AMP and its variants support a wide array of applications:

Compressed sensing and sparse estimation: AMP achieves state-of-the-art phase transitions and MMSE recovery for sparse signals, often exceeding standard iterative thresholding, $\ell_1$ minimization, and EM approaches (0911.4219, Mondelli et al., 2020, Tramel et al., 2015).
Statistical physics models: AMP algorithms solve mean-field and TAP equations in spin glasses, inference in stochastic block models, and dynamics of complex random systems (0911.4219, Dudeja et al., 2022).
Multi-processor and distributed inference: Specialized AMP variants operate in row- and column-partitioned data settings, with state evolution characterizing their behavior under both lossless and lossy message-passing architectures (Zhu et al., 2017).
Matrix and tensor inference: AMP-based algorithms provide efficient, SE-tracked solutions to matrix/tensor decomposition, mixed regression, and contextual clustering problems under both symmetric and non-symmetric observation models (Tan et al., 2023, Rossetti et al., 2023).
Noisy linear models (GLMs): GAMP extends AMP to generalized linear models, supporting phase retrieval and logistic regression with precise asymptotic characterizations (Mondelli et al., 2020).
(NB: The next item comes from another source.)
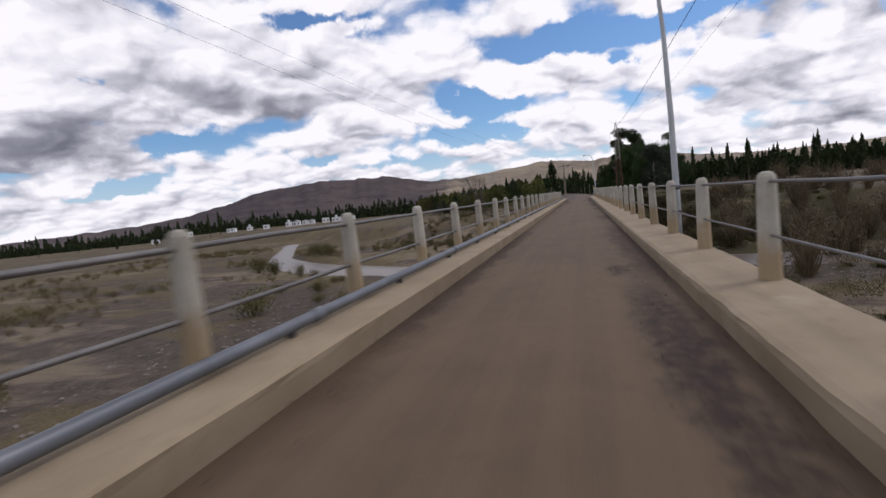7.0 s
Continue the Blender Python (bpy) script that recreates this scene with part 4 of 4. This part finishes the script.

Recent work demonstrates that the entire class of low-degree AMP algorithms can be efficiently simulated by semidefinite programs (SDPs) under principled hierarchies (local statistics, SoS), even in the presence of certain adversarial perturbations (Ivkov et al., 2023).

7. Outlook and Future Directions

AMP's analytical tractability and empirical performance underpin its ongoing relevance in high-dimensional inference and statistical learning. Key directions include:

Extensions to deeper, learned, or adaptive denoisers: Incorporating neural and deep generative priors for signal models beyond hand-specified distributions (Tramel et al., 2015).
Dynamical and non-stationary models: Developing state evolution for time-varying or "online" AMP variants (Gueddari et al., 26 Mar 2025).
Statistical–computational gaps and phase transitions: Precisely delineating where AMP achieves Bayes-optimality and where algorithmic inapproximability arises.
Universality and robustness: Expanding rigorous theory to further classes and practical randomness/non-randomness in high-dimensional designs (Dudeja et al., 2022, Gueddari et al., 26 Mar 2025).
Robustness via convex relaxations: Bridging AMP and SDP/information-theoretic algorithms for robust, certifiable reconstruction under adversarial perturbations (Ivkov et al., 2023).

AMP thus forms a central thread through contemporary research in high-dimensional inference, blending insights from probability, statistical physics, convex optimization, and machine learning (0911.4219, Ma et al., 2017, Rush et al., 2016, Rangan et al., 2016, Liu et al., 2022, Gueddari et al., 26 Mar 2025, Ivkov et al., 2023).